Dataset section -
= = = = =
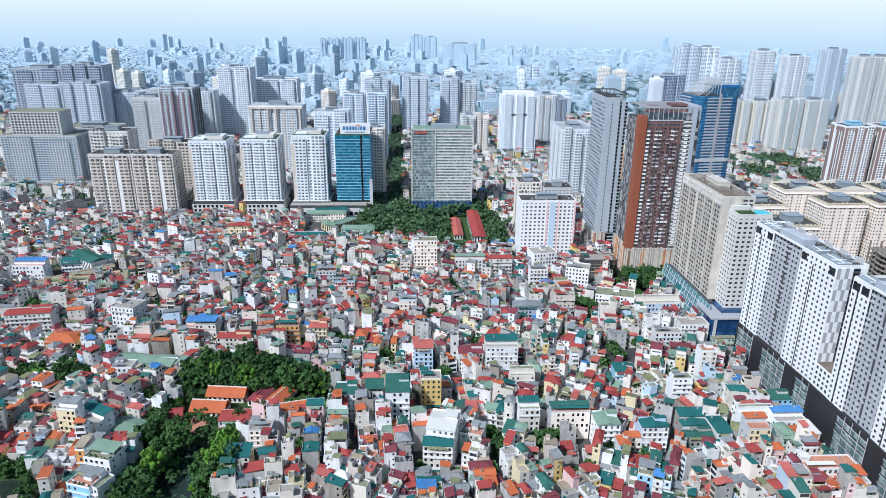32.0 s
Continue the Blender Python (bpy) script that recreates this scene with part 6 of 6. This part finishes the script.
# blocks of town beyond the first towers
BLOCKED = [(108, 180, 700, 765), (-750, -240, 715, 780), (-570, -380, 930, 980), (-210, -130, 700, 760), (90, 150, 640, 720), (160, 320, 520, 625), (360, 540, 770, 890), (44, 92, 520, 1300), (-250, -222, 690, 1500), (-30, 42, 510, 620), (-20, 24, 770, 840), (425, 530, 600, 700), (325, 372, 600, 635)]
def lots(x0, x1, y0, y1, step, keep, detail, label, tall=(2, 3, 4, 4, 5)):
    q = Quarter()
    y = y0
    while y < y1:
        x = x0 + rng.uniform(0, step)
        while x < x1:
            if abs(x + 100) < 0.78 * y + 160 and rng.random() < keep and not any(a - 4 < x < b + 4 and c - 4 < y < d + 4 for a, b, c, d in BLOCKED):
                q.put(x, y + rng.uniform(-2, 2), rng.choice((0, 90)) + rng.uniform(-12, 12), rng.uniform(0.5, 0.95) * step, rng.uniform(0.6, 1.0) * step, rng.choice(tall), rng, detail=detail)
            x += step * rng.uniform(0.9, 1.3)
        y += step * rng.uniform(0.95, 1.15)
    q.done(label)
LAKES = ([(296, 1370), (380, 1352), (526, 1474), (650, 1700), (500, 1728), (412, 1566), (322, 1446)], [(30, 2140), (524, 2090), (612, 2200), (300, 2270), (50, 2240)])
BLOCKED += [(290, 345, 880, 950), (350, 430, 960, 1040), (370, 430, 880, 940), (300, 380, 1365, 1430), (330, 470, 1425, 1500)]
lots(-900, 700, 765, 900, 11, 0.8, 0, "town houses behind the first towers")
lots(-1000, 800, 900, 1150, 13, 0.75, 0, "town houses among the far towers")
lots(-1200, 1100, 1150, 1500, 17, 0.7, 0, "distant town houses")
lots(90, 420, 645, 765, 11, 0.6, 0, "low houses along the cross street")

# the far city: plain small volumes to the horizon, haze painted into their colours
FW = [mat("hazed_wall_white", (0.50, 0.62, 0.715), var=0.1, jitter=0.5, bump=0), mat("hazed_wall_grey", (0.46, 0.575, 0.67), var=0.15, jitter=0.5, bump=0), mat("hazed_wall_warm", (0.46, 0.53, 0.57), var=0.15, jitter=0.5, bump=0),
      mat("hazed_roof_red", (0.42, 0.44, 0.49), var=0.2, jitter=0.5, bump=0), mat("hazed_roof_blue", (0.40, 0.51, 0.60), var=0.2, jitter=0.5, bump=0)]
# second set for the farthest volumes: more haze painted in, lighter and bluer
FW += [mat("horizon_haze_wall_white", (0.54, 0.67, 0.765), var=0.1, jitter=0.4, bump=0), mat("horizon_haze_wall_grey", (0.48, 0.61, 0.71), var=0.1, jitter=0.4, bump=0), mat("horizon_haze_wall_warm", (0.54, 0.625, 0.685), var=0.1, jitter=0.4, bump=0),
       mat("horizon_haze_roof_red", (0.47, 0.56, 0.64), var=0.1, jitter=0.4, bump=0), mat("horizon_haze_roof_blue", (0.50, 0.62, 0.71), var=0.1, jitter=0.4, bump=0)]
g = Geo()
for _ in range(27000):
    y = 1480 + (rng.random() ** 0.7) * 3200
    x = -100 + rng.uniform(-1, 1) * (0.78 * y + 200)
    if any(inside(x, y, p) for p in LAKES) or (x > 330 and rng.random() < 0.55):
        continue
    s = 4.5 + y * 0.0034
    g.at(x, y, 0, rng.uniform(-20, 20))
    a, b, h = s * rng.uniform(0.5, 1.1), s * rng.uniform(0.5, 1.1), rng.uniform(5, 17)
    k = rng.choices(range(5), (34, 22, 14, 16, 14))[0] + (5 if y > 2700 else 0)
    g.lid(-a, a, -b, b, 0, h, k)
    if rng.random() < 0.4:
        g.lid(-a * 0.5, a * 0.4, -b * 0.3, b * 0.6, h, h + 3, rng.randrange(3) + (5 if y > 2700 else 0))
solid("far_city", g, FW, "low city stretching to the horizon, haze in its colours", "houses", kind="stuff")
g = Geo()
far_count = 0
for _ in range(250):
    y = 1480 + rng.random() ** 1.3 * 3000
    x = -100 + rng.gauss(0, 0.40) * y
    if abs(x + 100) > 0.76 * y + 100 or any(inside(x, y, p) for p in LAKES):
        continue
    w, d, h = rng.uniform(18, 42), rng.uniform(18, 34), rng.uniform(24, 62) + rng.random() ** 4 * 60
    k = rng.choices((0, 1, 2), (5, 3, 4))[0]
    turn = rng.choice((0, 0, 15, -15)) if x > -100 else rng.choice((-50, -42, -34))
    nf, nb = int(h / 4), int(w / 5)
    lone = y < 2150 and h > 38 and far_count < 48
    walls, bands, ribs = (Geo(), Geo(), Geo()) if lone else (g, g, g)
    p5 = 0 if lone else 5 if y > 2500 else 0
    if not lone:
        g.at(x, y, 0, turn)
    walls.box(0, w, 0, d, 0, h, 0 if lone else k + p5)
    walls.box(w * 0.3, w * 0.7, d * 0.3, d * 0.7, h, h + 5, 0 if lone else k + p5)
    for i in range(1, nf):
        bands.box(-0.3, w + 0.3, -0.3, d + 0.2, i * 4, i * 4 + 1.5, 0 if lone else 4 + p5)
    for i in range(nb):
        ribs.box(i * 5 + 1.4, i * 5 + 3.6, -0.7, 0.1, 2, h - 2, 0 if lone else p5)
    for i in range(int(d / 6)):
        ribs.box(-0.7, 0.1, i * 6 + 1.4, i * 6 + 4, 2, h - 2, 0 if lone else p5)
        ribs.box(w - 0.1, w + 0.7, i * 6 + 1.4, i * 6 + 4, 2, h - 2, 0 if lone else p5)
    if lone:
        far_count += 1
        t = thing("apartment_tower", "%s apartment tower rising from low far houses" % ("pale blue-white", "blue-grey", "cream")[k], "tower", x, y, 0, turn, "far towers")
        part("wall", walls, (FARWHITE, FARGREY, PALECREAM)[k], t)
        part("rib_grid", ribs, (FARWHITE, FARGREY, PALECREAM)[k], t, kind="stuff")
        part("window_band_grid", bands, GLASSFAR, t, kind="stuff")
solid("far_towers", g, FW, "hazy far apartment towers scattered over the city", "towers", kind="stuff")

# greenery of the town and the distance
spots = []
for x, y, r in YARDS:
    for _ in range(int(r * 0.7)):
        a, q = rng.uniform(0, 6.283), rng.uniform(0, r * 0.7)
        spots.append((x + q * math.cos(a), y + q * math.sin(a), rng.uniform(0.6, 1.05)))
for _ in range(760):
    x, y = rng.uniform(-640, 5), rng.uniform(240, 700)
    if not any(a < x < b and c < y < d for a, b, c, d in KEEP_OUT):
        spots.append((x, y, rng.uniform(0.45, 0.85)))
for _ in range(1400):
    x, y = rng.uniform(-268, -100), rng.uniform(586, 736)
    if inside(x, y, PARK) and not (-166 < x < -126 and 598 < y < 704) and len([1 for a, b, c in spots if abs(a - x) < 5 and abs(b - y) < 5]) < 1:
        spots.append((x, y, rng.choice((0.65, 0.9, 1.1, 1.3, 1.55))))
for y in range(165, 610, 3):
    spots.append((rng.uniform(65, 72.5), y, rng.choice((0.28, 0.34, 0.45, 0.6))))
woods("yard_trees", [s for s in spots if s[1] < 580], "small yard trees between crowded houses")
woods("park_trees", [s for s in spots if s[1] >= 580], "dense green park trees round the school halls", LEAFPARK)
spots = [(sx + rng.uniform(-3, 3), y, rng.uniform(0.9, 1.2)) for y in range(700, 1480, 9) for sx in (-251, -244, -228, -219)]
spots += [(rng.uniform(86, 96), y, rng.uniform(0.8, 1.1)) for y in range(640, 1280, 8)] + [(rng.uniform(40, 46), y, rng.uniform(0.8, 1.1)) for y in range(520, 1280, 8)]
for _ in range(1100):
    x, y = rng.uniform(-900, 900), rng.uniform(740, 1500)
    spots.append((x, y, rng.uniform(0.7, 1.3)))
for _ in range(330):
    spots.append((rng.uniform(285, 430), rng.uniform(870, 1045), rng.uniform(0.8, 1.3)))
for _ in range(300):
    x, y = rng.uniform(325, 480), rng.uniform(515, 600)
    if not (348 < x < 428 and y > 562) and not (360 < x < 394 and 516 < y < 542):
        spots.append((x, y, rng.uniform(0.7, 1.2)))
for _ in range(200):
    spots.append((rng.uniform(370, 520), rng.uniform(680, 760), rng.uniform(0.8, 1.3)))
for _ in range(120):
    spots.append((rng.uniform(120, 330), rng.uniform(500, 530), rng.uniform(0.7, 1.0)))
for _ in range(1000):
    x, y = rng.uniform(166, 420), rng.uniform(225, 520)
    u, v = (x - 227.5) * 0.848 + (y - 318.5) * 0.53, (y - 318.5) * 0.848 - (x - 227.5) * 0.53
    if not (-6 < u < 86 and -14 < v < 30) and not (250 < x < 332 and 296 < y < 348):
        spots.append((x, y, rng.uniform(0.6, 1.0)))
for _ in range(760):
    x, y = rng.uniform(128, 340), rng.uniform(165, 305)
    if not (y > 245 and x < 166) and not (250 < x < 335 and 294 < y):
        spots.append((x, y, rng.uniform(0.8, 1.3)))
for _ in range(110):
    spots.append((rng.uniform(104, 200), rng.uniform(212, 254), rng.uniform(0.8, 1.2)))
spots += [(rng.uniform(65, 73), y, rng.uniform(0.5, 0.8)) for y in range(610, 1280, 6)]
woods("town_trees", [s for s in spots if s[1] < 640], "green trees round the villas and along the avenue", LEAF)
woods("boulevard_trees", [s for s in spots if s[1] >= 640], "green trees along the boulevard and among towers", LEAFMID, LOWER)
spots = []
for _ in range(1500):
    y = 1500 + rng.random() * 1100
    x = -100 + rng.uniform(-1, 1) * 0.75 * y
    if not any(inside(x, y, p) for p in LAKES):
        spots.append((x, y, rng.uniform(0.9, 1.8)))
for _ in range(900):
    y = rng.uniform(1350, 2600)
    x = rng.uniform(300, 0.72 * y)
    if not any(inside(x, y, p) for p in LAKES):
        spots.append((x, y, rng.uniform(1.0, 2.2)))
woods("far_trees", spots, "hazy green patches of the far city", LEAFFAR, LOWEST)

# lotus leaves on the temple pond
rng = random.Random(31)
g = Geo()
for _ in range(420):
    x, y, r = rng.uniform(-330, -309), rng.choice((rng.uniform(206, 238), rng.uniform(248, 274))), rng.uniform(0.4, 1.0)
    g.tube(x, y, 0.12, 0.2 + rng.random() * 0.5, r * 0.4, r, 7)
solid("lotus_leaves", g, LEAFMID, "round green lotus leaves on the dark pond", "plants", kind="stuff")


# ---- vehicles ----
def car(label, paint, x, y, rot):
    t = thing("car", label, "car", x, y, 0.06, rot, "cars on the road")
    g = Geo()
    g.prism([(-0.85, -2.1), (0.85, -2.1), (0.88, 2.1), (-0.88, 2.1)], 0.3, 0.85)
    part("body", g, paint, t)
    g = Geo()
    g.add([(-0.78, -1.5, 0.85), (0.78, -1.5, 0.85), (0.78, 1.1, 0.85), (-0.78, 1.1, 0.85), (-0.65, -1.0, 1.42), (0.65, -1.0, 1.42), (0.65, 0.5, 1.42), (-0.65, 0.5, 1.42)],
          [(4, 5, 6, 7), (0, 1, 5, 4), (1, 2, 6, 5), (2, 3, 7, 6), (3, 0, 4, 7)])
    part("window", g, GLASSDARK, t)
    part("roof", box_geo(-0.66, 0.66, -1.0, 0.5, 1.42, 1.47), paint, t)
    for wx in (-0.8, 0.8):
        for wy in (-1.3, 1.3):
            q = Geo()
            q.add([(wx + dx, wy + 0.32 * math.cos(a * 0.785), 0.32 + 0.32 * math.sin(a * 0.785)) for dx in (-0.1, 0.1) for a in range(8)],
                  [tuple(range(8)), tuple(range(15, 7, -1))] + [(i, 8 + i, 8 + (i + 1) % 8, (i + 1) % 8) for i in range(8)])
            part("wheel", q, RUBBER, t)
    return t


CARS = [car("white saloon car on the road", mat("car_white", (0.75, 0.75, 0.75), rough=0.3, bump=0), 83.0, 290, 0), car("dark grey saloon car on the road", mat("car_grey", (0.10, 0.10, 0.11), rough=0.3, bump=0), 77.8, 312, 0),
        car("red saloon car on the road", mat("car_red", (0.20, 0.03, 0.03), rough=0.3, bump=0), 83, 352, 0), car("silver saloon car on the road", mat("car_silver", (0.45, 0.46, 0.47), rough=0.3, bump=0), 50, 280, 180)]
for i in range(24):
    lane = rng.choice((49.2, 54.8, 60.0, 77.8, 83.0))
    copy_thing(rng.choice(CARS), pose(lane + rng.uniform(-0.3, 0.3), 240 + i * 17 + rng.uniform(-5, 5), 0.06, 0, 0, 180 if lane < 70 else 0))
lamp_post = thing("street_lamp", "grey double-armed street lamp on the grassed median", "street lamp", 74.0, 190, 0.28, 0, "street lamps")
g = Geo()
g.tube(0, 0, 0, 9.5, 0.12, 0.07, 6)
part("pole", g, STEEL, lamp_post)
for sx in (-1, 1):
    g = Geo()
    g.beam((0, 0, 9.3), (sx * 2.2, 0, 9.9), 0.05)
    arm = part("arm", g, STEEL, lamp_post)
    part("lantern", box_geo(min(sx * 2.0, sx * 2.8), max(sx * 2.0, sx * 2.8), -0.15, 0.15, 9.82, 9.98), LIGHTGREY, arm)
for y in range(216, 610, 26):
    copy_thing(lamp_post, pose(74.0, y, 0.28))
t = thing("bus", "white and green city bus on the road", "bus", 78.0, 262, 0.06)
part("body", box_geo(-1.25, 1.25, -5.8, 5.8, 0.4, 2.9), WHITE, t)
part("green_skirt", box_geo(-1.28, 1.28, -5.83, 5.83, 0.35, 1.2), R_PALEGREEN, t)
part("window", box_geo(-1.29, 1.29, -5.5, 5.5, 1.6, 2.5), GLASSDARK, t)
part("roof_unit", box_geo(-0.9, 0.9, -2, 2, 2.9, 3.2), LIGHTGREY, t)
for wy in (-3.6, 3.4):
    for wx in (-1.2, 1.05):
        part("wheel", box_geo(wx, wx + 0.15, wy - 0.5, wy + 0.5, 0, 0.9), RUBBER, t)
= = = = =
Exercise goal - Print exactly the lines above from the one with "Continue the Blender" to the one with "houses along the", including both.

Response to the task -
Continue the Blender Python (bpy) script that recreates this scene with part 6 of 6. This part finishes the script.
# blocks of town beyond the first towers
BLOCKED = [(108, 180, 700, 765), (-750, -240, 715, 780), (-570, -380, 930, 980), (-210, -130, 700, 760), (90, 150, 640, 720), (160, 320, 520, 625), (360, 540, 770, 890), (44, 92, 520, 1300), (-250, -222, 690, 1500), (-30, 42, 510, 620), (-20, 24, 770, 840), (425, 530, 600, 700), (325, 372, 600, 635)]
def lots(x0, x1, y0, y1, step, keep, detail, label, tall=(2, 3, 4, 4, 5)):
    q = Quarter()
    y = y0
    while y < y1:
        x = x0 + rng.uniform(0, step)
        while x < x1:
            if abs(x + 100) < 0.78 * y + 160 and rng.random() < keep and not any(a - 4 < x < b + 4 and c - 4 < y < d + 4 for a, b, c, d in BLOCKED):
                q.put(x, y + rng.uniform(-2, 2), rng.choice((0, 90)) + rng.uniform(-12, 12), rng.uniform(0.5, 0.95) * step, rng.uniform(0.6, 1.0) * step, rng.choice(tall), rng, detail=detail)
            x += step * rng.uniform(0.9, 1.3)
        y += step * rng.uniform(0.95, 1.15)
    q.done(label)
LAKES = ([(296, 1370), (380, 1352), (526, 1474), (650, 1700), (500, 1728), (412, 1566), (322, 1446)], [(30, 2140), (524, 2090), (612, 2200), (300, 2270), (50, 2240)])
BLOCKED += [(290, 345, 880, 950), (350, 430, 960, 1040), (370, 430, 880, 940), (300, 380, 1365, 1430), (330, 470, 1425, 1500)]
lots(-900, 700, 765, 900, 11, 0.8, 0, "town houses behind the first towers")
lots(-1000, 800, 900, 1150, 13, 0.75, 0, "town houses among the far towers")
lots(-1200, 1100, 1150, 1500, 17, 0.7, 0, "distant town houses")
lots(90, 420, 645, 765, 11, 0.6, 0, "low houses along the cross street")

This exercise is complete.